600px-1_Seda_facing_southDHARAMSHALA: Reports coming out of Tibet say a major fire broke out in Serthar in Karze region in eastern Tibet (incorporated into China’s Yunnan Province) on Friday evening, making extensive damage to Larung Gar Buddhist Institute, which became one of most influential Tibetan Buddhist learning centres in Tibet following liberalisation of religious practice in 1980s after the Tibetan culture and religion suffered systematic annihilation during China’s Cultural Revolution.

Over 100 residential houses at the Larung Gar Institute were destroyed in the fire. No loss of lives were reported. Two nuns were injured in incident and hundreds of residential houses were razed to the ground, media reports say.

The Central Tibetan Administration based in Dharamsala today expressed deep concern over tragic incident in Serthar. “On behalf of the Central Tibetan Administration and the Tibetan people, I expressed deep concern over the destruction caused by the fire in Serthar region, especially damages caused to the prominent Larung Gar Buddhist Institute. We hope and call for the quick restoration of this important learning centre so that it could continue to contribute to the preservation and promotion of study of Tibetan Buddhism and culture,” said Dr. Lobsang Sangay, democratically-elected Tibetan leader and political successor to His Holiness the Dalai Lama.

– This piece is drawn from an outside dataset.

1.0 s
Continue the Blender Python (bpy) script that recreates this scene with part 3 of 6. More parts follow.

The Larung Gar Buddhist Institute was established in 1980 by late Khenpo Jigme Phuntsok, a prominent Buddhist scholar, who played an important in revitalising the teaching of Tibetan Buddhism following China’s liberalisation of religious practice in 1980 after Tibetan culture and religion suffered systematic destruction during the Cultural Revolution. The institute provides an ecumenical training in Tibetan Buddhism and played an important role in the renewal of meditation and scholarship all over Tibet.

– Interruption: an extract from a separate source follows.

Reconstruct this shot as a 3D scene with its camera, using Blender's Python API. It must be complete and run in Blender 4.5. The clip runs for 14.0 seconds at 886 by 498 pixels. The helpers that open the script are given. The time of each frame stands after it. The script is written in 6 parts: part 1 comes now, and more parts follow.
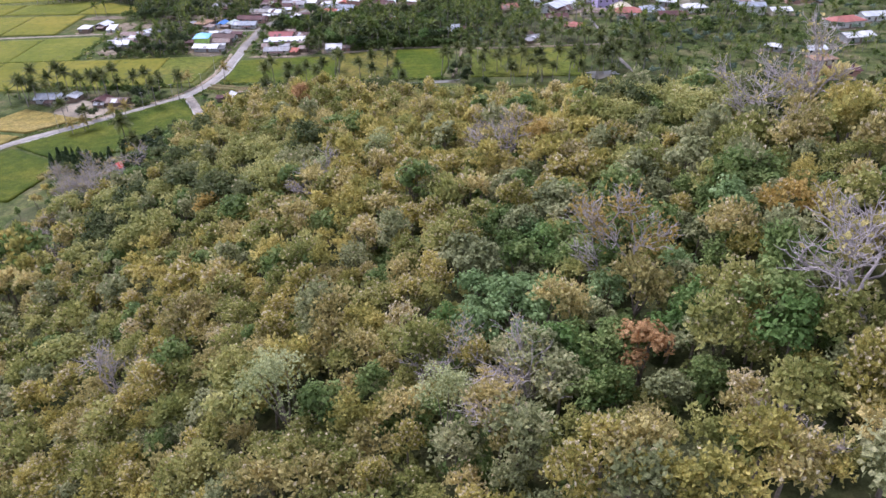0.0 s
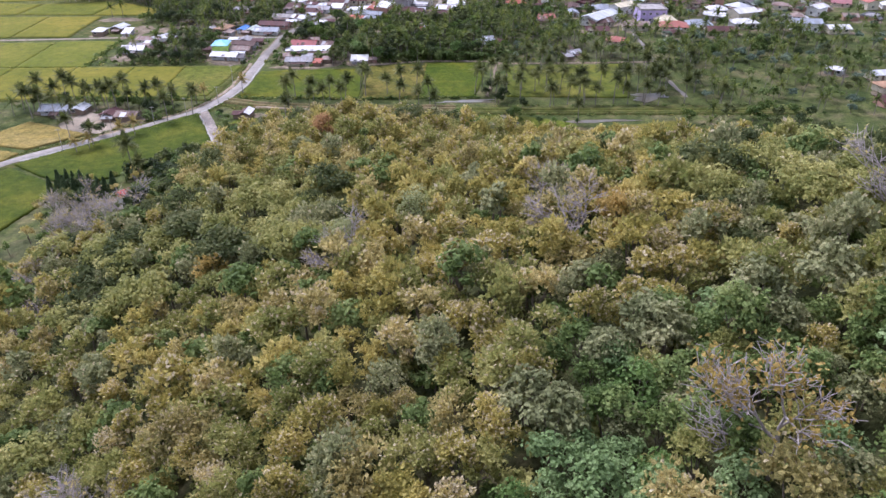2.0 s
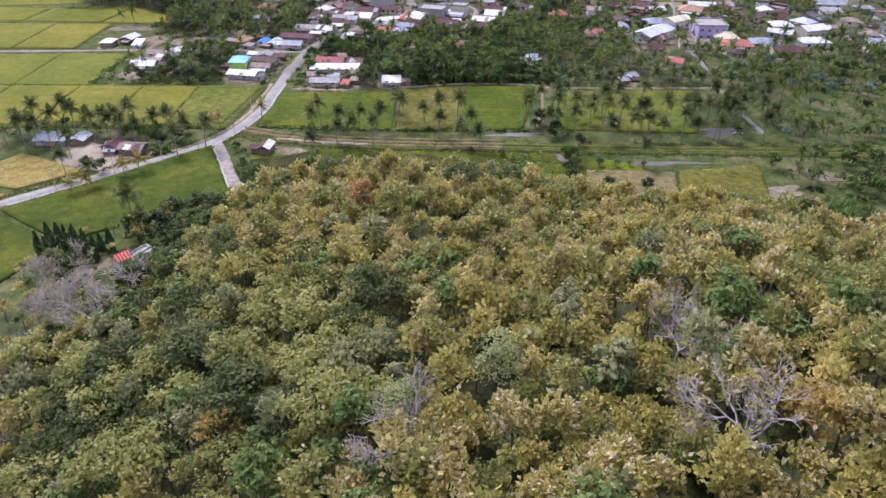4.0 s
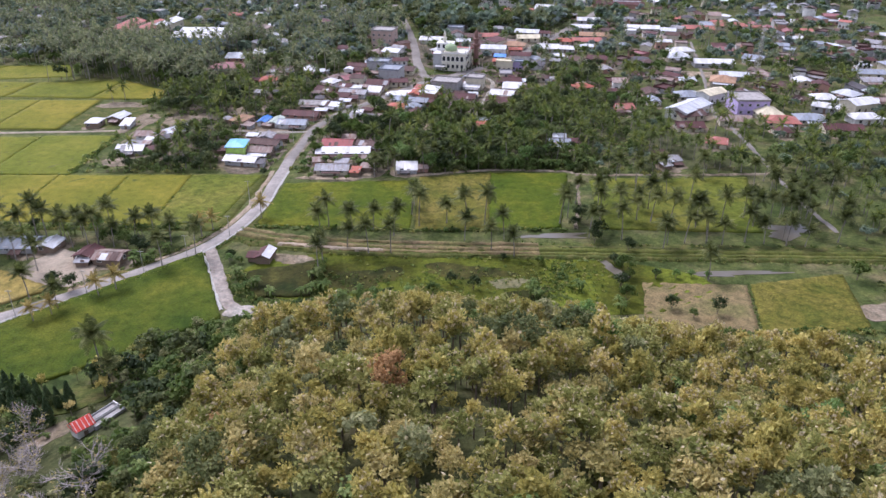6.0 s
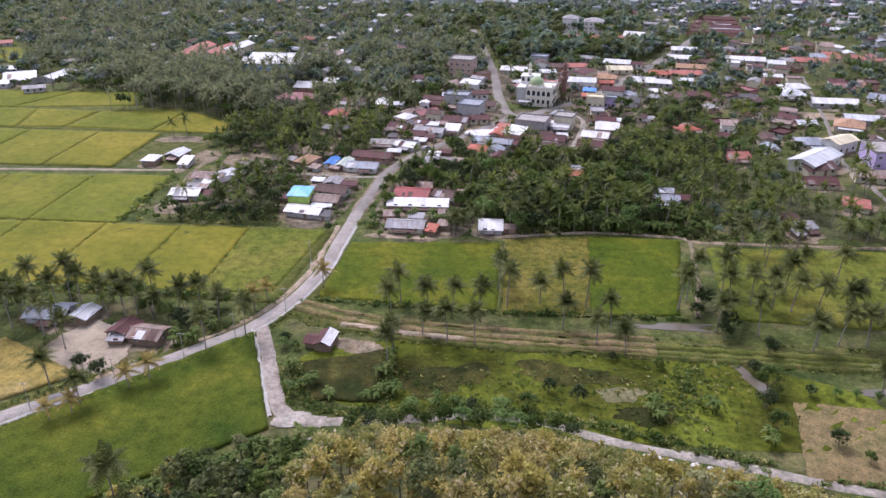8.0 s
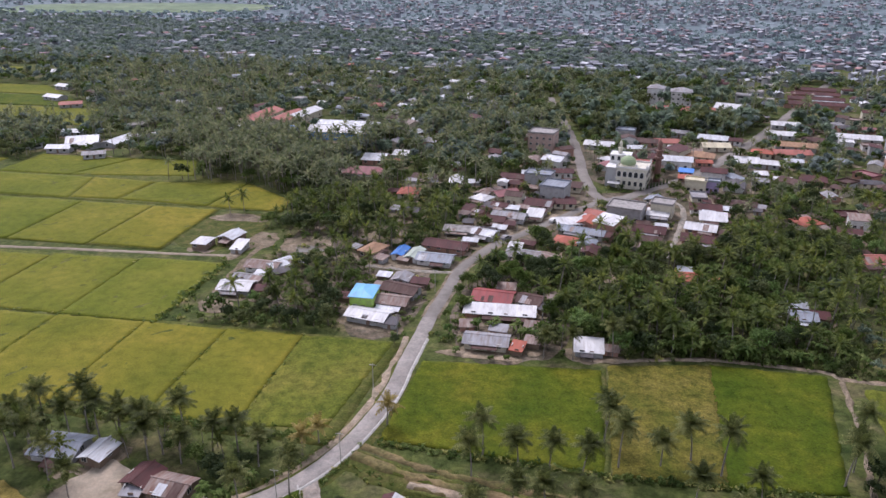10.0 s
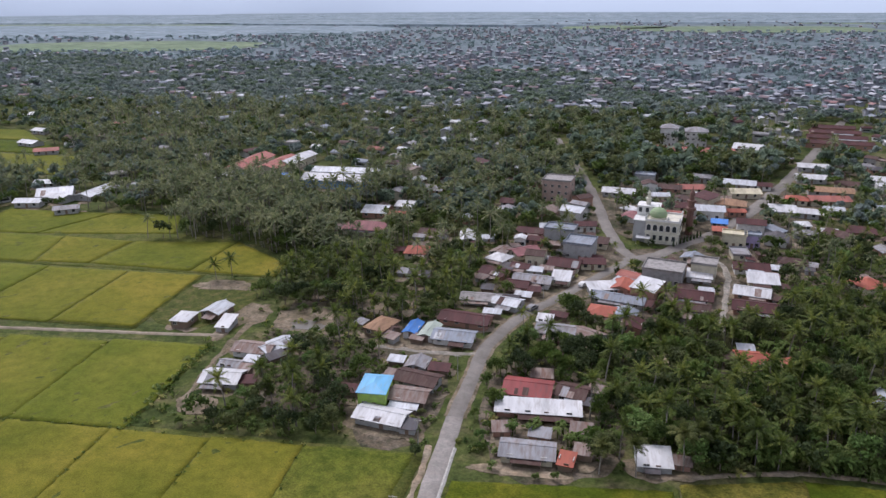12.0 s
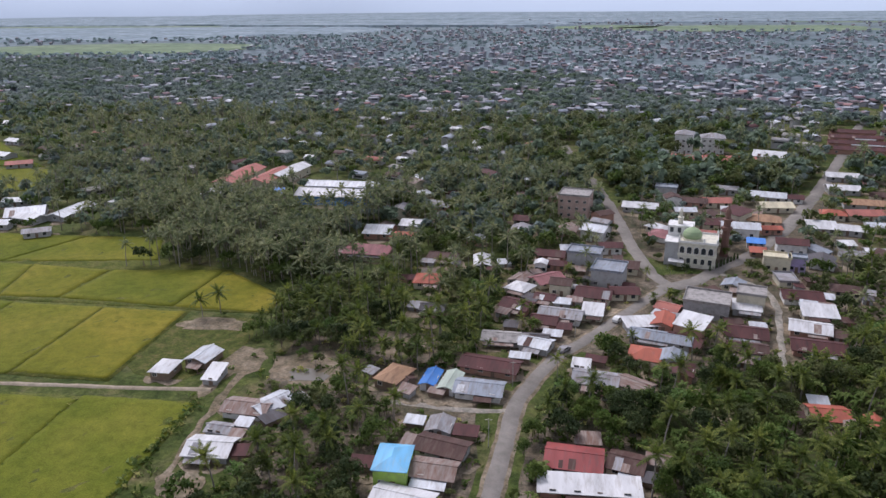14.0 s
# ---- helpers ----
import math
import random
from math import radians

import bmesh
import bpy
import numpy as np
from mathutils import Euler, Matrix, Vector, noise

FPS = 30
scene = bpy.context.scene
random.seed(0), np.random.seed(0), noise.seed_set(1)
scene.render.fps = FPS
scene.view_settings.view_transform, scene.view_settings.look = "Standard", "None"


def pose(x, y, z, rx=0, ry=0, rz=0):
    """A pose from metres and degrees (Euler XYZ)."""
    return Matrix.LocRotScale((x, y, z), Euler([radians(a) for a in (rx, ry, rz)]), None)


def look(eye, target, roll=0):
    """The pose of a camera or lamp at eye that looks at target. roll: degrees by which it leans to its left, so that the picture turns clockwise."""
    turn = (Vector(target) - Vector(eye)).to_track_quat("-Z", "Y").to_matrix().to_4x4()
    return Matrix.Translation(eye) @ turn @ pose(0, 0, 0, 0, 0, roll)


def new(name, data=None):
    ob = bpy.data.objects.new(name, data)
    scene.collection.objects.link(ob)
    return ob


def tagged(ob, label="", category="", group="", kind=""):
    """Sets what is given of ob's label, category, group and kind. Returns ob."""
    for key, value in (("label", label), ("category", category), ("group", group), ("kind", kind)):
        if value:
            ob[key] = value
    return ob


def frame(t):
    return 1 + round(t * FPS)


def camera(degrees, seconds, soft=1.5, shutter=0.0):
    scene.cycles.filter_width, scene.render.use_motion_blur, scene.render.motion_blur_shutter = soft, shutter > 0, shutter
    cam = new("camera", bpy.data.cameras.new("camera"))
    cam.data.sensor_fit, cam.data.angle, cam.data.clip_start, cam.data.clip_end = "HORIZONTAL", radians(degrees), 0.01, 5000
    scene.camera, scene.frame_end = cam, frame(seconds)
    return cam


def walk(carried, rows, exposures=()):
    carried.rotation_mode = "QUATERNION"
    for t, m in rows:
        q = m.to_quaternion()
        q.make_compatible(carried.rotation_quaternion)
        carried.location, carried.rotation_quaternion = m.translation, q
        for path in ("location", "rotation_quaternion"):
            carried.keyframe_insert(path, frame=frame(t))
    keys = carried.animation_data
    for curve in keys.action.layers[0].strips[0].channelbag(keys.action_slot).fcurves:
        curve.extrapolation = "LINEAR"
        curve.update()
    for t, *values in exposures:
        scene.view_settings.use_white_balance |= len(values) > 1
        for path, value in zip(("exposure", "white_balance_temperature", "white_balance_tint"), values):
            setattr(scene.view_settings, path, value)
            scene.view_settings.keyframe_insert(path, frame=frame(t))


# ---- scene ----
cam = camera(61.9, 14.0)
METRES, EYE, TILT, LEAN, TURN = 242.6, 90.0, 0.0, 0.0, -2.6
ROWS = [
    (0.0, 0.0, 0.0, 0.0, -0.47, -30.14, 0.81),
    (0.5, 0.0, 0.0138, -0.0001, -0.45, -30.19, 0.82),
    (1.0, -0.0024, 0.0377, -0.0, -0.03, -30.25, 0.59),
    (1.5, -0.0085, 0.0685, 0.0002, 0.76, -30.23, 0.3),
    (2.0, -0.0172, 0.1028, 0.0007, 1.54, -30.28, 0.01),
    (2.5, -0.0273, 0.139, 0.0015, 2.18, -30.37, -0.21),
    (3.0, -0.0378, 0.1761, 0.0026, 2.68, -30.49, -0.39),
    (5.5, -0.0881, 0.3649, 0.0049, 3.23, -30.98, -0.27),
    (6.0, -0.0979, 0.4039, 0.0053, 2.91, -26.92, -0.15),
    (6.5, -0.1075, 0.4417, 0.0045, 2.71, -25.95, -0.05),
    (7.0, -0.1171, 0.4795, 0.0044, 3.07, -25.87, 0.0),
    (7.5, -0.1272, 0.5171, 0.0043, 5.55, -25.78, 0.04),
    (8.0, -0.1381, 0.5544, 0.0037, 8.14, -25.69, 0.06),
    (8.5, -0.1492, 0.5916, 0.0033, 12.04, -25.67, 0.06),
    (9.0, -0.162, 0.6298, 0.0043, 13.34, -24.54, 0.07),
    (11.5, -0.2415, 0.8014, 0.0032, 12.35, -18.98, 0.24),
    (12.0, -0.2568, 0.8321, 0.0028, 12.13, -18.97, 0.32),
    (12.5, -0.2717, 0.8615, 0.0028, 11.9, -18.98, 0.38),
    (13.0, -0.286, 0.89, 0.0021, 11.67, -18.96, 0.45),
    (13.5, -0.3001, 0.9174, 0.0017, 11.42, -18.98, 0.51),
    (14.0, -0.3135, 0.9437, 0.0019, 11.19, -18.97, 0.56),
]
walk(cam, [(t, pose(0, 0, EYE, TILT, LEAN, TURN) @ pose(METRES * x, METRES * y, METRES * z, 90 + pitch, roll, yaw)) for t, x, y, z, yaw, pitch, roll in ROWS],
     exposures=[(0.0, 1.37, 5600, 26), (3.0, 1.35, 5600, 27), (5.5, 1.31, 5700, 25), (6.0, 1.27, 5700, 25), (9.0, 1.12, 5950, 28), (11.3, 0.65, 5980, 20), (14.0, 0.65, 5980, 20)])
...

The institute attracted tens of thousands of disciples from different parts of the world, including about 1000 ethnic Chinese as well as students from Taiwan, Hong Kong, Singapore, and Malaysia.

In 1987, Khenpo Jigme Phuntsok led hundreds of his disciples from Serthar Institute on a pilgrimage to the sacred mountains of Mount Wutai in China in Province and gave teachings to a congregation of over 10,000 people, including Tibetans, Chinese, Mongols and other Buddhist practitioners.  He also made extensive travels to teach at Buddhist learning centres in United States, Canada, Germany, England, France, Japan, Taiwan, Hong Kong, India, Nepal, and Bhutan in 1990s.

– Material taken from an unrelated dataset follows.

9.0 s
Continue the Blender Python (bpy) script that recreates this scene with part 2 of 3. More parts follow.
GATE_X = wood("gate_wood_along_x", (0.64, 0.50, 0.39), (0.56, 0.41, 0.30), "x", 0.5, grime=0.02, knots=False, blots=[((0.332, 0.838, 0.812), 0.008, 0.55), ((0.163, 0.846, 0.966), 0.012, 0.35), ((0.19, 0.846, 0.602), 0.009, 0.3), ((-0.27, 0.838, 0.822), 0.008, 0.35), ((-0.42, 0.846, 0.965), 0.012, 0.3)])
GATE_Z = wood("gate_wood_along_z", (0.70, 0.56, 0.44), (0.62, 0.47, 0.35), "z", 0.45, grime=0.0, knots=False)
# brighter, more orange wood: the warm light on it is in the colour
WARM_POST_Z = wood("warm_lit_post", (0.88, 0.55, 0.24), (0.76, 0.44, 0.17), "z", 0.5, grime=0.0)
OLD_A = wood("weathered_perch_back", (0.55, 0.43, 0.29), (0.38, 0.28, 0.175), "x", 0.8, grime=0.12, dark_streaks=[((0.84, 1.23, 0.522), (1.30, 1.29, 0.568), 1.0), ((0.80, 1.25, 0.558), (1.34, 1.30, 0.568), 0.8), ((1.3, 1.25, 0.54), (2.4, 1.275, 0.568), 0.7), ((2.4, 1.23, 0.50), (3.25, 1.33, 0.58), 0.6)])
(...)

Following his meeting with Tibetan spiritual leader, His Holiness the Dalai Lama, during his visit to India in 1990s, the Chinese government imposed travel restrictions on him. It demanded he reduce the number of students at the Larung Gar Institute (either to 150 or to 1400, depending on reports), but he refused. In 2001 several thousand Chinese security forces arrived at the institute, razing its structures and dispersed its students.

In the 1990s, Khenpo Jigme Phuntsok also began an appeal to traditional Tibetan yak herders to refrain from commercial sale of their livestock for spiritual and cultural reasons that has grown into the Anti-Slaughter Movement.

He died in 2004 in Tibet at the age of 70.